Fiscal deficit - the gap between government expenditure and revenue - neared Rs 4.39 lakh crore in absolute terms at the end of April-September period.
During the same period of the previous fiscal, the deficit was at 76 per cent of the Budget Estimates (BE).
The net tax receipts in the first half of 2014-15 (April-September) stood at Rs 3.23 lakh crore, or 33.1 per cent of BE, the data released by the Controller General of Accounts today showed.
During April-October 20 period, the tax department has made refunds to the tune of Rs 80,850 crore.
The government has budgeted to bring down the fiscal deficit to seven-year low level of 4.1 per cent of the GDP in the current fiscal ending March, 2016.
"It would be challenging to achieve the indirect tax aim. The direct tax target would be achievable. We would strive to achieve the fiscal deficit aim for this fiscal," Jaitley said.
On the capital receipts side, the government is yet to kick off its PSU disinvestment drive.
The government has budgeted to collect Rs 43,425 crore through PSU disinvestment and another Rs 15,000 crore through residual stake sale.

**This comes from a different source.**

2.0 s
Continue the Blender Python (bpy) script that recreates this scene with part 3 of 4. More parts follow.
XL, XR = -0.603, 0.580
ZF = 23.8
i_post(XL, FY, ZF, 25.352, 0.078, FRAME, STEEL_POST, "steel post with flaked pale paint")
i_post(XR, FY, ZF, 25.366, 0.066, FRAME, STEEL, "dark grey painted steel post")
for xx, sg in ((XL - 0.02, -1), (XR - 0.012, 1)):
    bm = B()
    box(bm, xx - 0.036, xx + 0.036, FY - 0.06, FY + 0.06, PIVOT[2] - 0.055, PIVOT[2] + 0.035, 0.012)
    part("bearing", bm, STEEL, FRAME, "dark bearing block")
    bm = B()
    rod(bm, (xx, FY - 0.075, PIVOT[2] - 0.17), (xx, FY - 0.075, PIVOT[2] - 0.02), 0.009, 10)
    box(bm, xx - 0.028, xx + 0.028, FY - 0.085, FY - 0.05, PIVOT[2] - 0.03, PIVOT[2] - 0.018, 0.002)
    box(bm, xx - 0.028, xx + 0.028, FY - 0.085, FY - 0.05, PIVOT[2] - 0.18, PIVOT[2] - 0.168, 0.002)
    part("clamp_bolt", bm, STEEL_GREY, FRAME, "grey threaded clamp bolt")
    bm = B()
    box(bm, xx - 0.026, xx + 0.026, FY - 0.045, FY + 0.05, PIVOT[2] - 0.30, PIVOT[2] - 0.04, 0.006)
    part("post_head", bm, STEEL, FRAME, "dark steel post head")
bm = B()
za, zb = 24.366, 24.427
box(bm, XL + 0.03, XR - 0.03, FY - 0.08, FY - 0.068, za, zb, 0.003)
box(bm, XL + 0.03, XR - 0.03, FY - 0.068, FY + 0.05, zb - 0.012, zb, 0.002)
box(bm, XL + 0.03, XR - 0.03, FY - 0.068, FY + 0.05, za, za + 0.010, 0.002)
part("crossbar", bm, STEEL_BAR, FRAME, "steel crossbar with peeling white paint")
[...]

The government aims to collect Rs 7.36 lakh crore from direct taxes in the current fiscal, up from over Rs 6.36 lakh crore collected last year.
As per the data released today, total expenditure of the government during April-September was over Rs 8.62 lakh crore or 48 per cent of the estimates for the entire 2014-15.
Of the total expenditure, Plan spending was at over Rs 2.46 lakh crore. Under non-plan, it was Rs 6.15 lakh crore.
The fiscal deficit was over Rs 5.08 lakh crore or 4.5 per cent of GDP in 2013-14. It was 4.9 per cent in 2012-13.
To reduce the fiscal deficit to 4.1 per cent in 2014-15, the government had yesterday announced a slew of austerity measures aimed at cutting non-plan spending by 10 per cent.